На других картинах Джованни Беллини Дюрер изумленно любовался тем, как художник изображает, казалось бы, невозможное — воздух, напоенный светом, легкую дымку, окутывающую пейзаж. Дальние холмы таяли в ней. Мягкая дымка приглушала все цвета. Дюрер еще не знал: то, что он видит на картинах Джованни Беллини, назовут впоследствии ученым словом «воздушная перспектива». Но он видел — это прекрасно. Ведь он и сам не раз замечал, как воздух, казалось бы невидимый, меняет краски природы, становится завесой, прозрачной, но все же завесой. Как написать эту трепещущую, едва уловимую дымку, в которой живет само дыхание пейзажа?

В Венеции Дюрер много рисовал красками и пером. Он прилежно копировал работы обоих Беллини, Мантеньи, Антонио Поллайоло, Лоренцо ди Креди, упорно учился у них изображать обнаженное тело. Но он не только копировал, он рисовал сам, давая волю своей фантазии, часто веселой, даже озорной. Однажды на тесном листе он нарисовал семь пухлощеких и толстеньких голых мальчишек — не то ангелочков, не то амуров. Они дуют в трубу, трещат кастаньетами, бьют в бубен, играют на волынке, жонглируют, машут руками, подпрыгивают. В углу листа подпертые колышками и подвешенные на шнурках военные доспехи. Рядом с фигурками мальчишек доспехи и оружие кажутся маленькими, игрушечными. Веселые мальчишки пляшут озорной танец победы над воинственной сталью.

Дюрер обрадовался, когда на одной из площадей увидел каменных львов. Не без смущения заметил он, что эти львы непохожи на того — маленького и худого, которого он нарисовал для «Писем св.

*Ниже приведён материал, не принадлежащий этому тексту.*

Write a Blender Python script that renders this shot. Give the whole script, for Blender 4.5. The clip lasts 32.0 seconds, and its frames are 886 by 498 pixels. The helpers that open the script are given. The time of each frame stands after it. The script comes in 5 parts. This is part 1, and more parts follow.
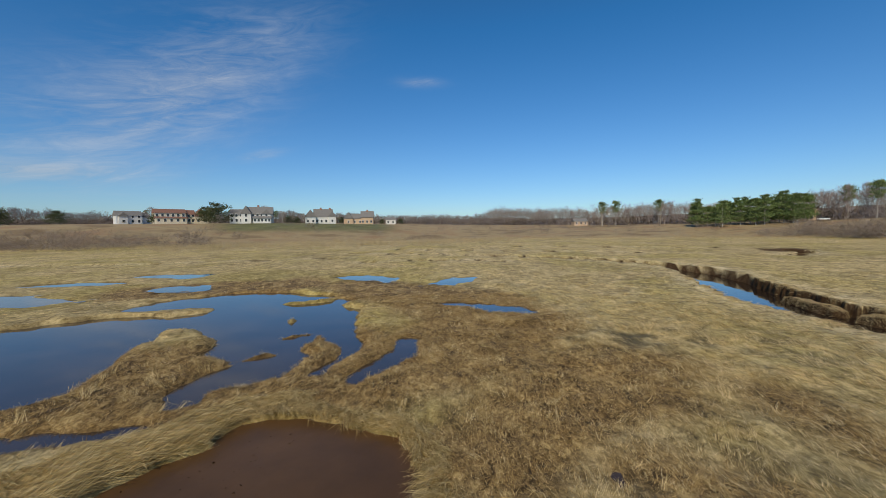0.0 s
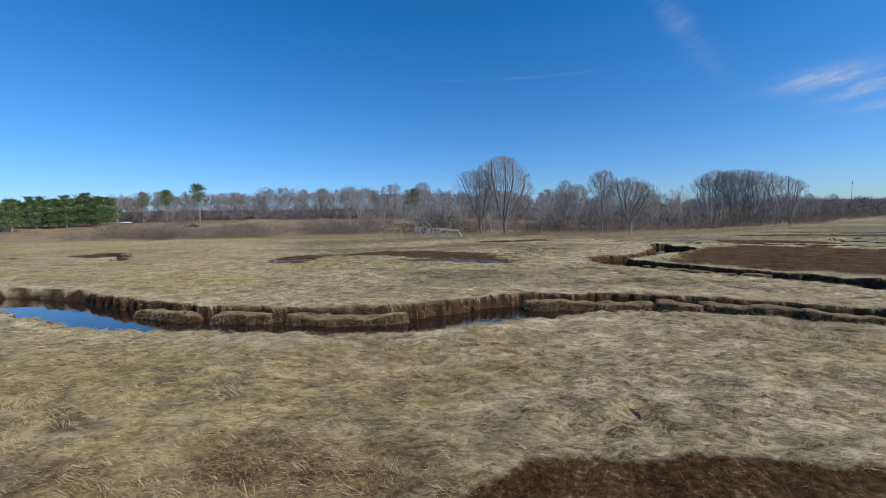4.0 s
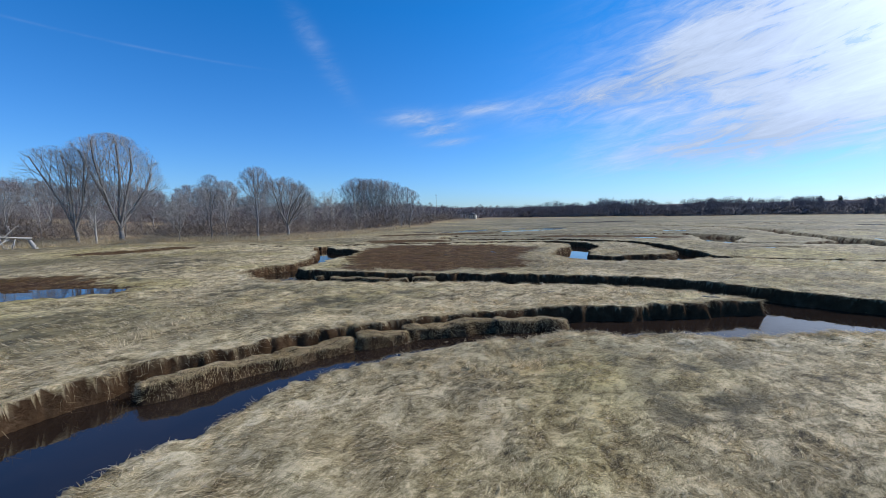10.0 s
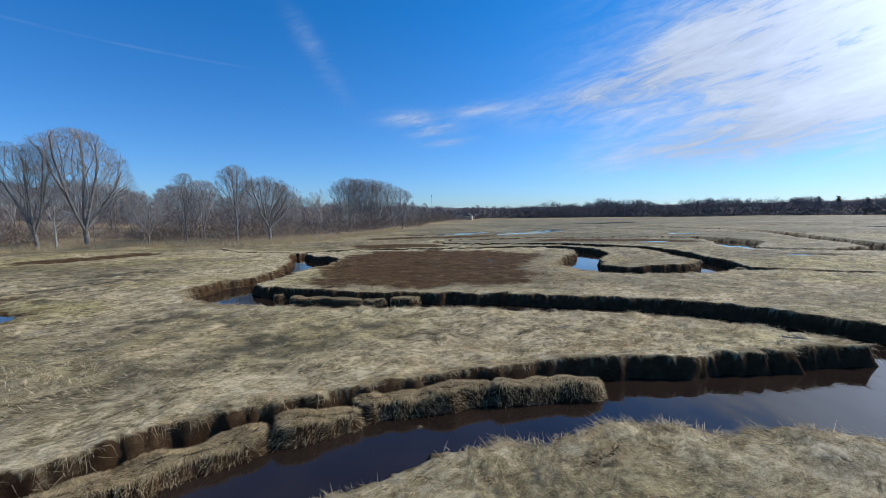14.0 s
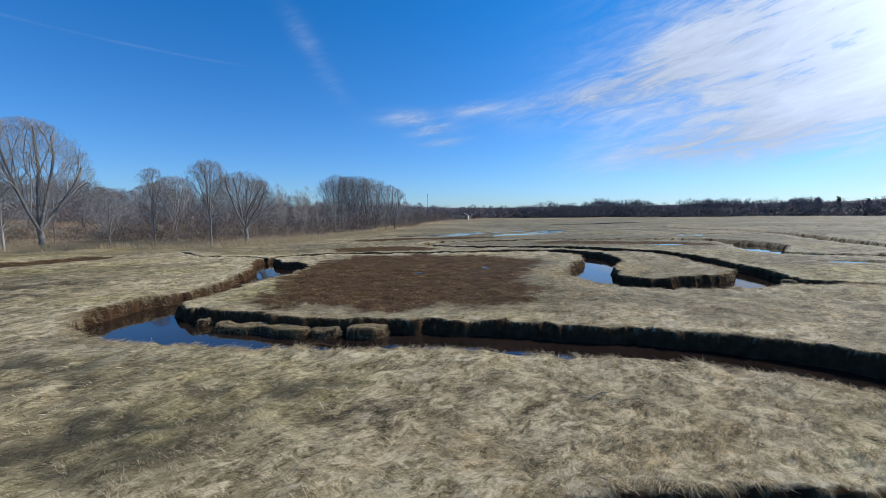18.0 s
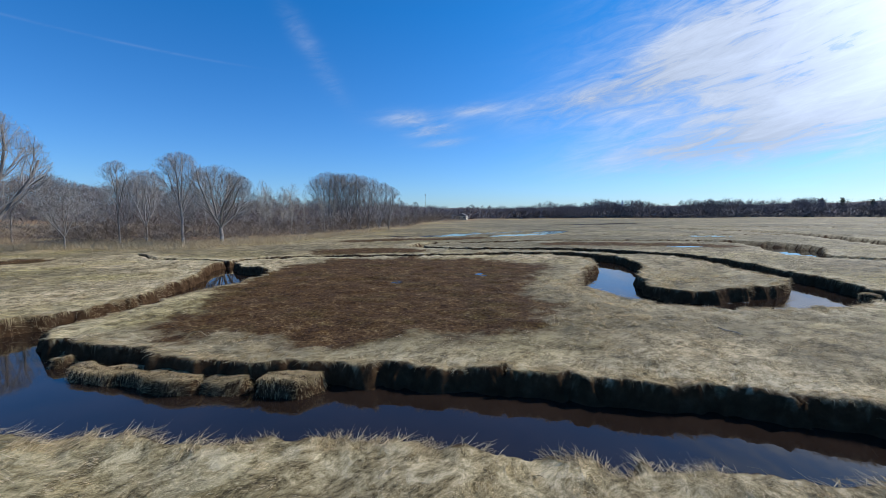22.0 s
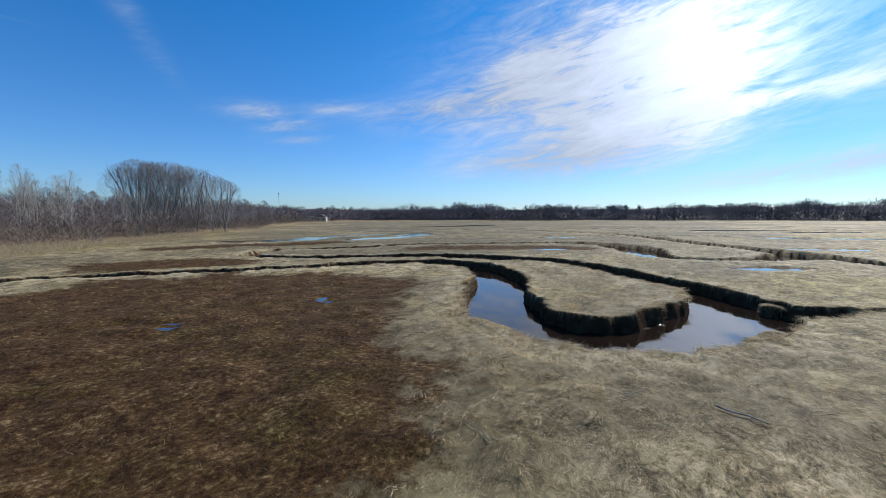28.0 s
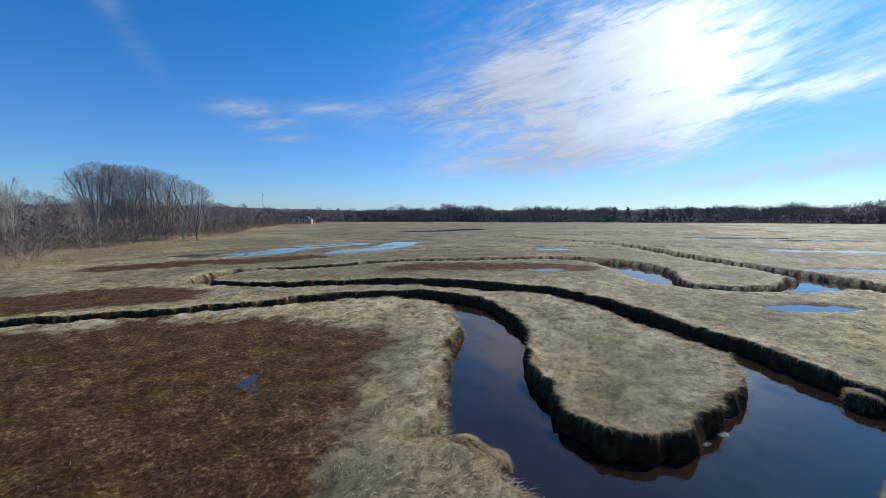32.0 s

Иеронима». Дюрер принялся рисовать венецианских львов, он хотел, чтобы они были на его рисунке живыми. Это удалось ему лишь отчасти. Он не успокоился, покуда не узнал, что в Венеции есть зверинец, где содержится живой лев. Рисунок этого льва, беглый, точный, долгие годы находился в безвестности, пока в двадцатом веке не отыскался чудом в одной частной коллекции.